Darin liegt das Problem. Es wird immer wieder angeführt, dass der Brexit heute nicht Wirklichkeit wäre, wenn allein die jungen Menschen zu entscheiden hätten, und auch Trump wäre heute kein Präsident, wenn es nach der jüngeren Generation ginge. Das Problem ist nur, dass viele der jungen Menschen nicht wählen gegangen sind. Es ist also ihrer eigenen Passivität geschuldet, dass über ihre Köpfe hinweg entschieden wurde, und dafür lassen sich leider auch in Deutschland Beispiele finden. Im Übrigen wird das auch nicht besser, wenn das Wahlalter herabgesetzt wird.
Wenn wir es wirklich ernst damit meinen, junge Menschen für politische Vorgänge, unsere Demokratie oder für das Wählen zu begeistern, fangen wir doch mit denen an, die zum Wählen gehen dürfen.
Wir müssen um die jungen Leute werben, und das meine ich jetzt nicht parteipolitisch, sondern in dem Sinne, dass wir ihnen klarmachen müssen, dass es um ihre Zukunft geht und es auch in ihrer Verantwortung liegt, wie es mit unserem Land, wie es mit Europa weitergeht. Wir müssen sie an politische Vorgänge heranführen, wie zum Beispiel in Jugendparlamenten, und wir dürfen sie auch nicht frustrieren oder abweisen, wenn sie auf kommunaler Ebene ein Projekt angehen, das noch nicht 100-prozentig ausgereift ist.

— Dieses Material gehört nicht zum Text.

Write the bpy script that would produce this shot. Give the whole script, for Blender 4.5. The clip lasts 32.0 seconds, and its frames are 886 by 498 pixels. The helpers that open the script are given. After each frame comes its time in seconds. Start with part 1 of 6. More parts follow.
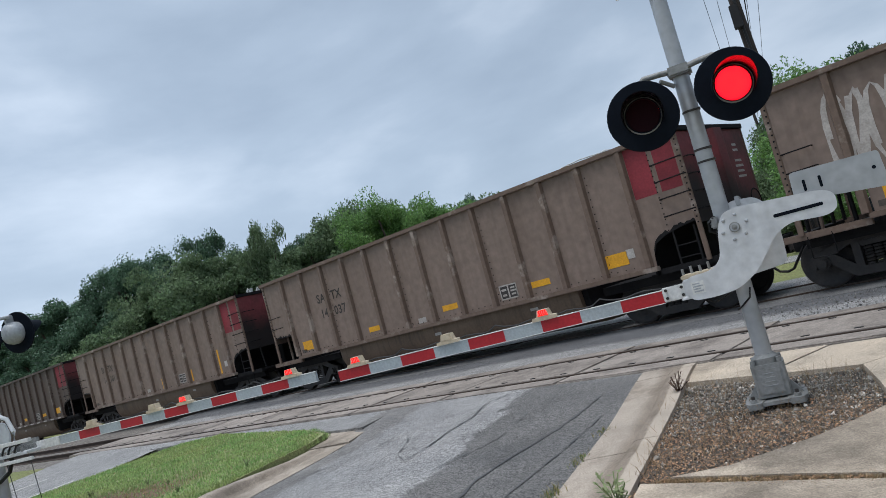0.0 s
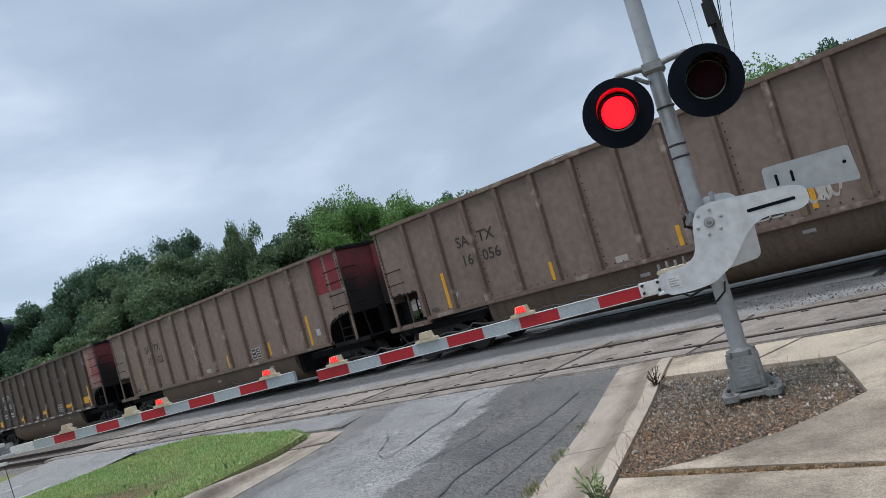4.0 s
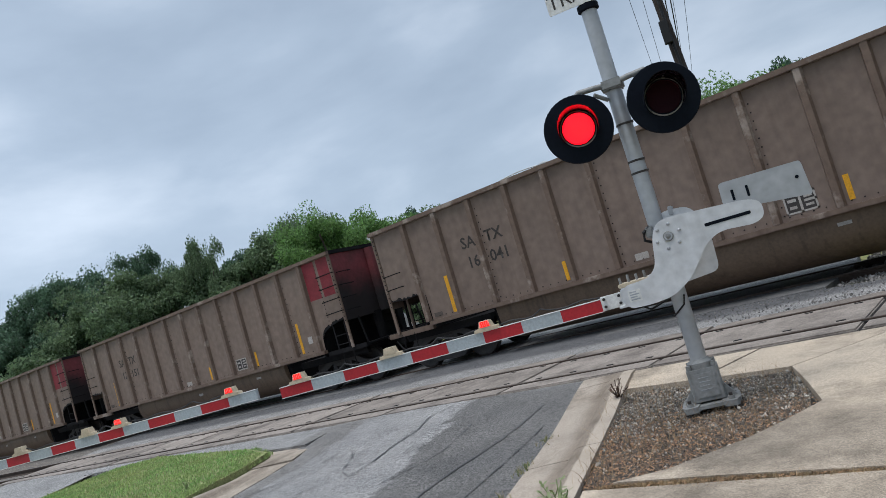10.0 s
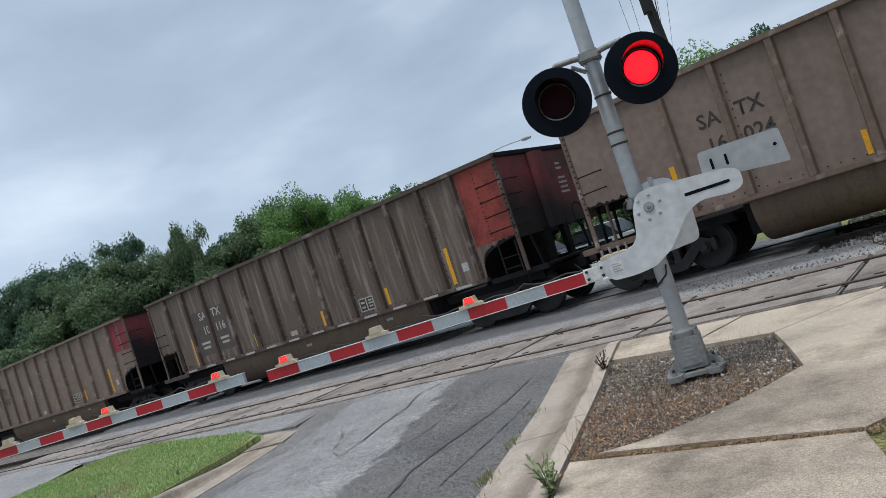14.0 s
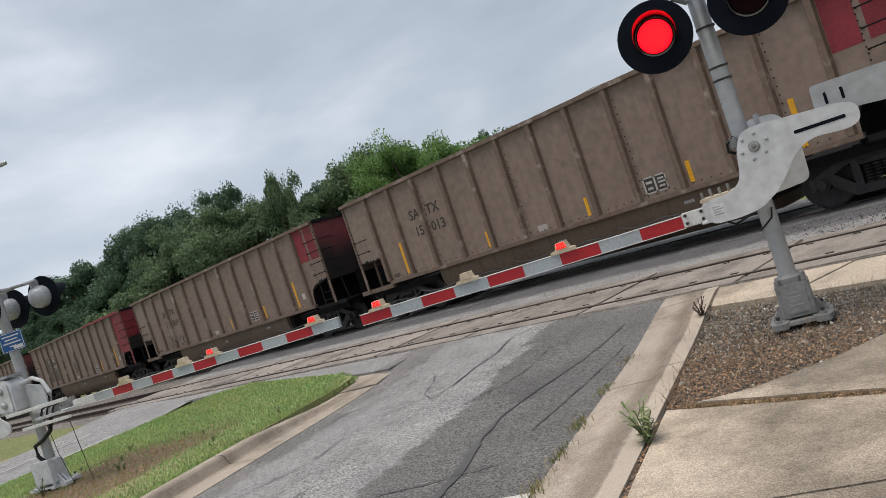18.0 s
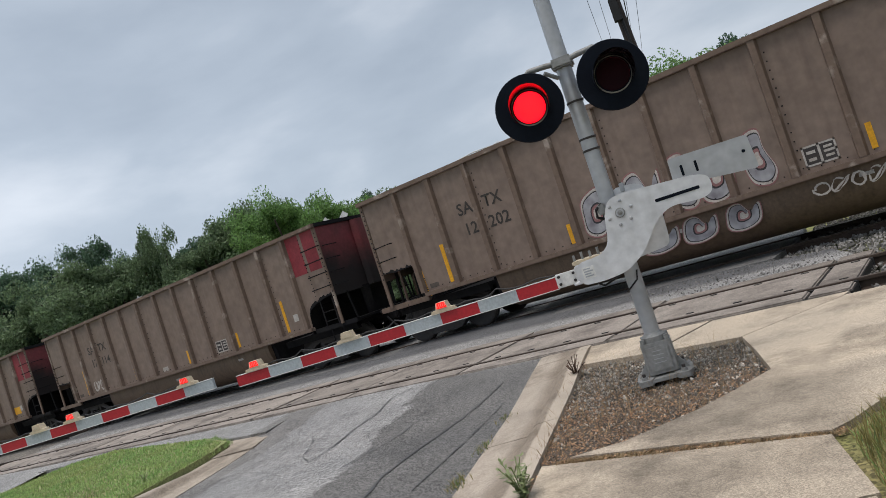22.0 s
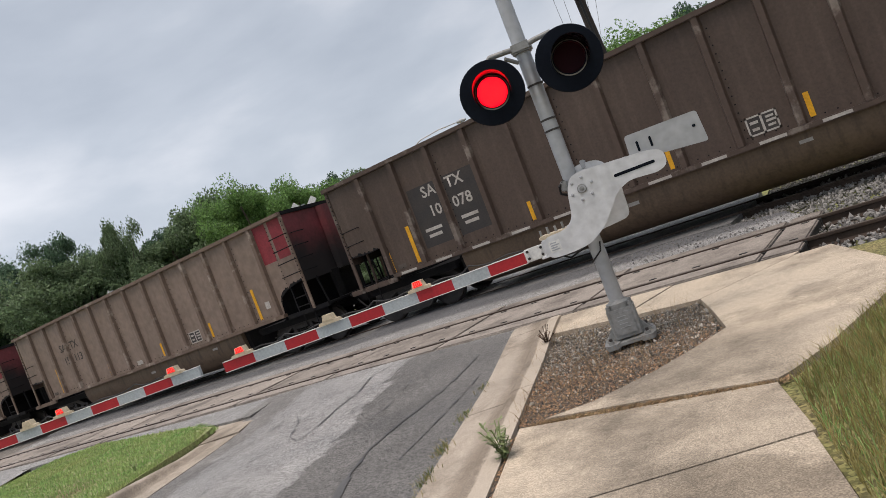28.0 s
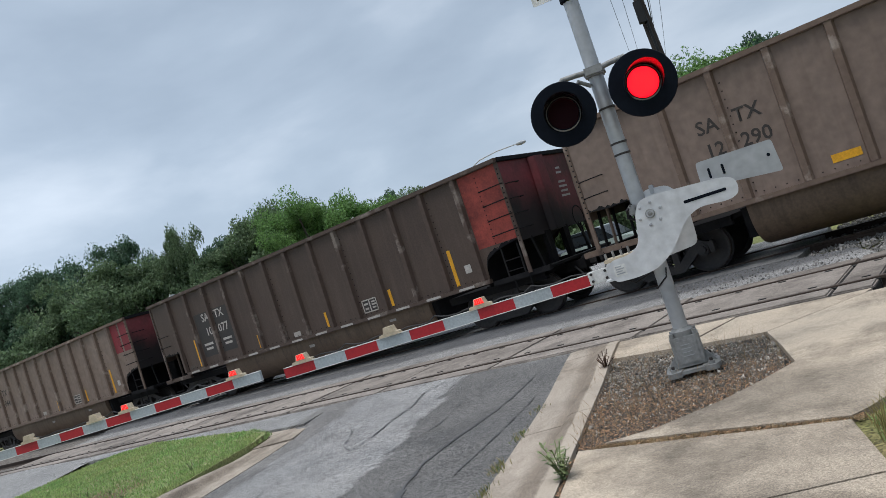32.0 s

Jugendpolitik geschieht vor allem vor Ort in der Gemeinde und lässt sich am besten auch dort vermitteln. Die kommunale Jugendarbeit hat daher eine Schlüsselfunktion, die wir mit unserem Antrag unterstützen wollen. Die Überlegung soll sein, wie man die Jugendarbeit in Zukunft in Zusammenarbeit mit der kommunalen Ebene noch besser unterstützen kann, um eine eigenständige kommunale Jugendpolitik herausarbeiten zu können.